The principle is clear: shareholders and creditors should bear risk of bank failures. Working out how to achieve that is the difficult part.

In the middle of the night, a policeman on his beat finds an economist walking around a lamp post, looking down at the ground. “What are you doing?” the policeman asks. “Looking for my wallet,” says the economist. “Where did you lose your wallet?”, the policeman wants to know. The economist points to the other side of the street. “It might be a better idea to look over there,” the policeman advises. “Yes, but it’s too dark over there.”

In some respects, this story relates to the financial crisis and its relevance for economic research. The crisis revealed that there were many things about financial markets which we did not know, and that much of what we thought we knew was not reality-based. This is not least because, some of the time, we economists act much like the one in the story. Often, we were looking where the light was, not necessarily where the knowledge was.

In that vein, precisely what the standard macroeconomic models were lacking was the financial sector, which made these models incapable of predicting the financial crisis. The framework of these models therefore needs to be broadened. In the meantime, many high-ranking economists are working on integrating the financial sector into standard macroeconomic models: Mark Gertler, Lawrence Christiano, Massimo Rostagno, Roberto Motto and Markus Brunnermeier, to name just a few.

But why was the financial sector missing from the models? Well, it is undoubtedly very difficult to model it mathematically. This seems to have been a hurdle initially not regarded as being worth overcoming. For we thought we knew something about the financial markets which has now turned out to be false.

We believed the financial markets would generally perform their task efficiently and smoothly. And if financial markets do what they are supposed to, at least most of the time, there is no need to model them specifically. However, it was the financial crisis, if not beforehand, which showed that the financial markets sometimes do not do what they are supposed to do — and on a large scale.

One issue in particular turned out to be a major problem in the crisis: banks’ systemic importance, the so called “too big to fail” problem. It is a core tenet of market economies that firms can fail. The economist Allan Meltzer once remarked that “Capitalism without failure is like religion without sin. It doesn’t work.”
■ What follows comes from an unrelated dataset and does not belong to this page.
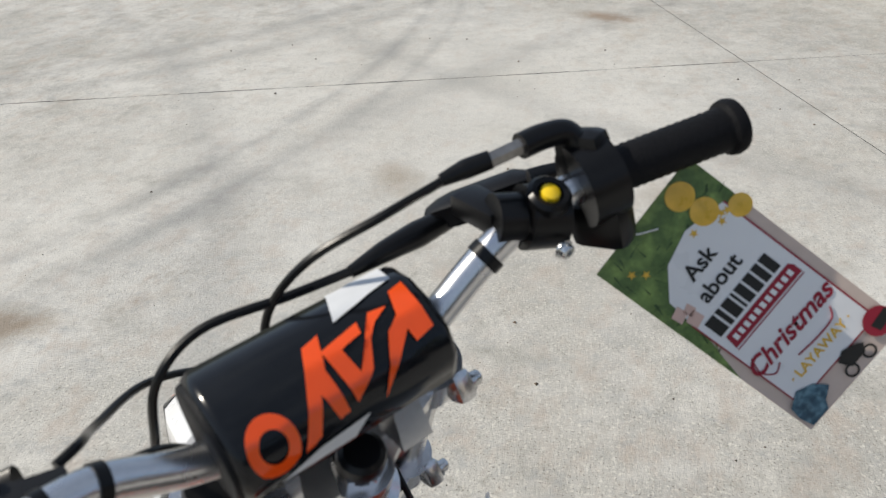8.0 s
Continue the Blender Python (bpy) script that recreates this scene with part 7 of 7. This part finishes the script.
for p in ((0.387, 0.372), (0.359, 0.362), (0.336, 0.380), (0.362, 0.270)):
    lug = part("bolt_lug", rod(B(), (p[0], 0.078, p[1]), (p[0], 0.102, p[1]), 0.009, 0.008, 14), CAST, eng)
    bolt((p[0], 0.102, p[1]), (0, 1, 0), 0.0050, 0.006, lug)
part("paint_mark", box(B(), (0.528, 0.1195, 0.346), (0.011, 0.0030, 0.007), (0, 30, 0)), BLUE, eng)
part("starter_cable", tube(B(), [(0.398, 0.096, 0.322), (0.402, 0.098, 0.348), (0.394, 0.096, 0.368), (0.372, 0.094, 0.376), (0.352, 0.090, 0.384), (0.342, 0.080, 0.402)], 0.0045, 8), BLACK, eng, "black lead between the covers")
part("case_step", plate(B(), rounded([(0.478, 0.392), (0.420, 0.398), (0.356, 0.404), (0.338, 0.392), (0.345, 0.372), (0.392, 0.366), (0.430, 0.352)], 3), lambda a, b, d: (a, 0.072 + d, b), 0.016, lip=0.006, lift=0.004), CAST, eng)
part("starter_case", box(B(), (0.50, 0.02, 0.405), (0.12, 0.09, 0.045), (0, 22, 0), bevel=0.014), SATIN, eng)

# cylinder points ahead; thin fins run along the dark barrel and on along the head, a lobed cover closes it
AXC = Vector((0.968, 0, 0.250)).normalized()
UPC = Vector((-AXC.z, 0, AXC.x))
C0 = Vector((0.535, 0, 0.338))


def at_cyl(d, y, u):
    return C0 + AXC * d + Vector((0, y, 0)) + UPC * u


def finned(d0, d1, w, core, name, label, mat, n, u0, du):
    # core darker than the fins, putting shade into the gaps between them
    body = part(name, loft(B(), [[at_cyl(d, y, u) for y, u in ((-core, -core), (core, -core), (core * 1.1, 0.0), (core, core), (-core, core), (-core * 1.1, 0))] for d in (d0 - 0.006, d1 + 0.006)]), IRON, bike, label)
    for k in range(n):
        u = u0 + du * k
        ww = w - 0.10 * w * abs(2 * k / (n - 1) - 1) ** 2.5
        ring = [(d0, ww * 0.90), (d0 + 0.006, ww), (d1 - 0.006, ww), (d1, ww * 0.92)]
        ring += [(d, -y) for d, y in ring[::-1]]
        part("fin", plate(B(), ring, lambda a, b, dd, u=u: at_cyl(a, b, u + dd), 0.0026), mat, body)
    return body


finned(-0.012, 0.054, 0.062, 0.032, "cylinder", "dark finned cylinder barrel", IRON, 11, -0.056, 0.0098)
head = finned(0.060, 0.110, 0.060, 0.034, "cylinder_head", "cast cylinder head with thin fins", FIN, 11, -0.055, 0.0096)
part("joint_plate", loft(B(), [[at_cyl(d, y, u) for y, u in ((-0.048, -0.054), (0.048, -0.054), (0.052, 0.0), (0.048, 0.044), (-0.048, 0.044), (-0.052, 0))] for d in (0.0545, 0.0595)]), FIN, head)
six = [(0.050, 0.0), (0.046, 0.022), (0.030, 0.046), (-0.030, 0.046), (-0.046, 0.022), (-0.050, 0.0), (-0.046, -0.022), (-0.030, -0.046), (0.030, -0.046), (0.046, -0.022)]
hc = part("head_cover", loft(B(), [[at_cyl(d, y * k, u * k - 0.004) for y, u in six] for d, k in ((0.108, 0.90), (0.113, 0.98), (0.122, 0.98), (0.129, 0.91), (0.133, 0.78), (0.134, 0.45))]), FIN, head, "lobed cast head cover")
for k in range(5):
    y = -0.026 + 0.013 * k
    part("cover_ridge", box(B(), at_cyl(0.1335, y, -0.004), (0.006, 0.0028, 0.056), (0, -14, 0), bevel=0.001), FIN, hc)
for y, u in ((0.050, 0.030), (0.050, -0.040), (-0.050, 0.030), (-0.050, -0.040)):
    bolt(at_cyl(0.112, y, u), AXC, 0.0065, 0.014, head)
part("exhaust_flange", rod(B(), C0 + AXC * 0.105 - UPC * 0.05, C0 + AXC * 0.105 - UPC * 0.075, 0.020), STEEL, bike)
part("exhaust_pipe", tube(B(), [(0.645, 0.0, 0.330), (0.652, -0.03, 0.300), (0.62, -0.085, 0.265), (0.50, -0.115, 0.27), (0.35, -0.118, 0.36), (0.18, -0.112, 0.47), (0.05, -0.10, 0.525)], 0.014, 12, 6), STEEL, bike, "steel exhaust pipe")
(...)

THE SIDE EFFECTS OF FAILURE

Not taken into account with regard to banks were the side effects of failure. And one thing came to light in the crisis: these side-effects can be so severe that failure is no longer the basis of a healthy market but, in a worst case scenario, the downfall of the market. In order to prevent such a downfall, central government has to intervene and rescue banks. By creating flawed incentives, this implicit government guarantee ultimately exacerbates the underlying problem — a problem that the markets believe has still not yet been solved, as recent studies by the IMF and other institutions show.

Are these really new insights? To some, the issue sounds rather familiar. The premises of the Ordoliberal school of thought are often cited in this context. Walter Eucken is quoted again and again with respect to the “too big to fail” problem. More than 60 years ago, he came up with a short and snappy solution to the problem: “Whoever reaps the benefits must also bear the liability.”
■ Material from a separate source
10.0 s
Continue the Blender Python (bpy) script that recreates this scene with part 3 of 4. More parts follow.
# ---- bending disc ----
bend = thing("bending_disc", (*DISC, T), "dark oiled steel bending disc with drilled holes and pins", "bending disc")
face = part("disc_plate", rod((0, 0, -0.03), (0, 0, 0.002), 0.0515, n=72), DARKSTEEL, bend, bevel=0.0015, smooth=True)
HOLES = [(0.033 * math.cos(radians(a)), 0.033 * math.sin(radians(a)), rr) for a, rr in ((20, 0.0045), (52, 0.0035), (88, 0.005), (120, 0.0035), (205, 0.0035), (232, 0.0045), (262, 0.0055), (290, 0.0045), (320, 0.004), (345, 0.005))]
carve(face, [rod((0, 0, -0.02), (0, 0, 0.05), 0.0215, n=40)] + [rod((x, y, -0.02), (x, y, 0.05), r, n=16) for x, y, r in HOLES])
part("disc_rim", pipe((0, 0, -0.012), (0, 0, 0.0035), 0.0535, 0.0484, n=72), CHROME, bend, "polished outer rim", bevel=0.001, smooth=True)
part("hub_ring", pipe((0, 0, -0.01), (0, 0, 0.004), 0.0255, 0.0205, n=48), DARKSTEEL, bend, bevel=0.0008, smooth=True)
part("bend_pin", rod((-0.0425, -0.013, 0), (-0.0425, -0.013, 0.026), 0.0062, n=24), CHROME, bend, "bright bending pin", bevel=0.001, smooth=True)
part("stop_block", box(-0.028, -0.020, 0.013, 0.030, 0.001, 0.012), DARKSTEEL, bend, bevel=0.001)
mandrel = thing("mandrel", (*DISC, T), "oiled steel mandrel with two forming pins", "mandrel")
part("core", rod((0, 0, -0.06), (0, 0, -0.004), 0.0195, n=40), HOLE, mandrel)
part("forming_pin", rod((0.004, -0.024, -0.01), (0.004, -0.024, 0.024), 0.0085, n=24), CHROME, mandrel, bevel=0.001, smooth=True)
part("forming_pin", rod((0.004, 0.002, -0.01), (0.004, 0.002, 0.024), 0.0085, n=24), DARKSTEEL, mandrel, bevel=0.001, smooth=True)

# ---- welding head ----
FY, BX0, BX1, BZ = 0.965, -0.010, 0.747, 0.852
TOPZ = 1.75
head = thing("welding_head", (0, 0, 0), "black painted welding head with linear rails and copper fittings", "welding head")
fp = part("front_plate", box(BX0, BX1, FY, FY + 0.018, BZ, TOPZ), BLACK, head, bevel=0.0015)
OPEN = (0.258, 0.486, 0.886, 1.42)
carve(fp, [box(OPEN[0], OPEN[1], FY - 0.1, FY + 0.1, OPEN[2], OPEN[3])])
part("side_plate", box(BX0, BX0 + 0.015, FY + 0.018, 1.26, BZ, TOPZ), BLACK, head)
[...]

Incentives are appropriate only where the banks’ shareholders and creditors are liable. And only where the banks’ shareholders and creditors are liable will taxpayers not be asked to foot the bill. The knowledge that regulatory policy came up with a fundamental answer to the “too-big-to-fail” problem decades ago is not the end of the road, however.

Although the principles of Ordnungspolitik are pointing in the right direction, they do not give us the precise route. They do not tell us the size at which a bank actually becomes “too big to fail”. They cannot help us understand the exact routes of contagion channels in the financial system. And they cannot help us develop the precise mechanisms for bailing in shareholders and creditors.

We need formal models to solve these problems. And this brings us to what post-crisis economic research needs to achieve: it must pour old knowledge into new models. Economics needs to seek the answers to its questions where they are actually to be found, even though there might not be a lamp to shine a light on the solution. I am confident, though, that the minds of those seeking the answers are bright enough to find the solutions no matter how dark it might be.